According to the notice of hearing:
“You did not search the adjoining property or immediate area thoroughly.”
“You did not conduct a canvass of neighbours. You failed to notify a supervisory officer of all of the particulars.”
Mike McCormack, the president of the police union was, as expected, disappointed with the decision, saying the pair were “very professional” and “responsible.”
Instead of commenting on their refusal to do more than the bare minimum, which included checking out Richey’s “last known location,” McCormack railed against police policies and procedures.

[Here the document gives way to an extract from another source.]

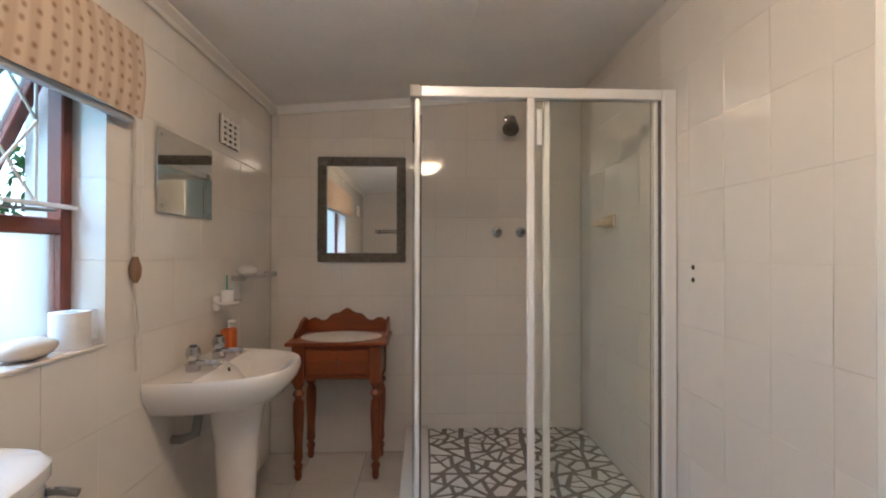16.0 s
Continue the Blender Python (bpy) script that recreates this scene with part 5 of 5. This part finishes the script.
bm = bmesh.new()
rg = []
for ring in ([(x, y, z) for x, y, z in basin_ring(0.22, 0.15, 0.001, 0.64)], basin_ring(0.38, 0.235, 0.001, 0.68), basin_ring(0.430, 0.272, 0.001, 0.745), basin_ring(0.440, 0.280, 0.001, 0.785), basin_ring(0.433, 0.275, 0.001, 0.800),
             basin_ring(0.405, 0.245, 0.15, 0.796, 2.2), basin_ring(0.385, 0.225, 0.165, 0.775, 2.2), basin_ring(0.345, 0.17, 0.19, 0.71, 2.1), basin_ring(0.30, 0.07, 0.24, 0.69, 2.0)):
    rg.append([bm.verts.new(p) for p in ring])
for p, q in zip(rg, rg[1:]):
    for i in range(n):
        bm.faces.new((p[i], p[(i + 1) % n], q[(i + 1) % n], q[i]))
bm.faces.new(rg[0])
bm.faces.new(rg[-1])
bmesh.ops.remove_doubles(bm, verts=bm.verts[:], dist=0.0004)
part("bowl", bm, CERAMIC, ba, smooth=50)
part("pedestal", loft([(-0.20, 0.085, 0.08, 0.10, 0), (-0.20, 0.075, 0.07, 0.085, 0.04), (-0.20, 0.070, 0.065, 0.078, 0.25), (-0.20, 0.085, 0.08, 0.095, 0.50), (-0.20, 0.11, 0.10, 0.125, 0.655)]), CERAMIC, ba, smooth=60)
part("overflow", lathe(bmesh.new(), [(0.009, 0), (0.009, 0.002)], seg=10), BLACK, ba).matrix_world = pose(XW - 0.168, -0.18, 0.775, 0, -70, 0)
part("waste_trap", tube(bmesh.new(), [(-0.10, 0.09, 0.66), (-0.09, 0.10, 0.56), (-0.04, 0.10, 0.54), (-0.005, 0.10, 0.54)], 0.017, 10), tint((0.25, 0.24, 0.22)), ba)
for y in (0.105, -0.10):
    tp = part("tap", tube(bmesh.new(), [(-0.085, y, 0.796), (-0.085, y, 0.818), (-0.10, y, 0.826), (-0.172, y - 0.01, 0.826), (-0.178, y - 0.01, 0.816)], 0.0145, 10), CHROME, ba, "chrome pillar tap")
    part("tap_head", lathe(bmesh.new(), [(0.026, 0.798), (0.027, 0.828), (0.015, 0.834), (0.021, 0.840), (0.026, 0.862), (0.022, 0.886), (0.016, 0.890)], (-0.082, y, 0), 12), CHROME, tp)
    part("tap_cap", lathe(bmesh.new(), [(0.015, 0.890), (0.013, 0.895), (0.004, 0.897)], (-0.082, y, 0), 12), BLACK, tp)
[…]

“We don’t think it’s warranted that these officers are before the tribunal. They did their jobs by the policies and procedures and we think that’s what needs to be changed,” he said.
McCormack supports a review of how the Toronto police force handles missing persons cases, but said McCullough and Jones shouldn’t be penalized for allegedly doing less than the bare minimum.
Tess Richey’s body was eventually found by her mother, 40 meters (131 feet) from 582 Church St., the address officers had been called to.
McCullough, who, McCormack praised as being “very professional” has had his own brush with the law. The 17-year veteran of the force purchased a gun barrel online a decade ago that was classified as a prohibited device. He pleaded guilty to two counts of discreditable conduct and was docked 14 days of pay.
Commenting on the charges in a Facebook post, Varina Richey said, “I’ve made my statement to the press and I’ll make it here as well and it’s on my behalf only:
It was obvious that something had gone terribly wrong when my mom had to drive from North Bay to Toronto to find our beloved Tessie in the same area she was reported missing in.
Additionally, the subsequent allegations surrounding my sister’s death (murder) are something no family should have to endure when the absolute worst has happened. When homicide took over, they were truly fantastic and hopefully, this new development will prevent another family from having to go through what ours did if the unimaginable happens.
I’d like to add that I’m not sure if I take much if any joy in this latest twist but we are very emotional as a result.”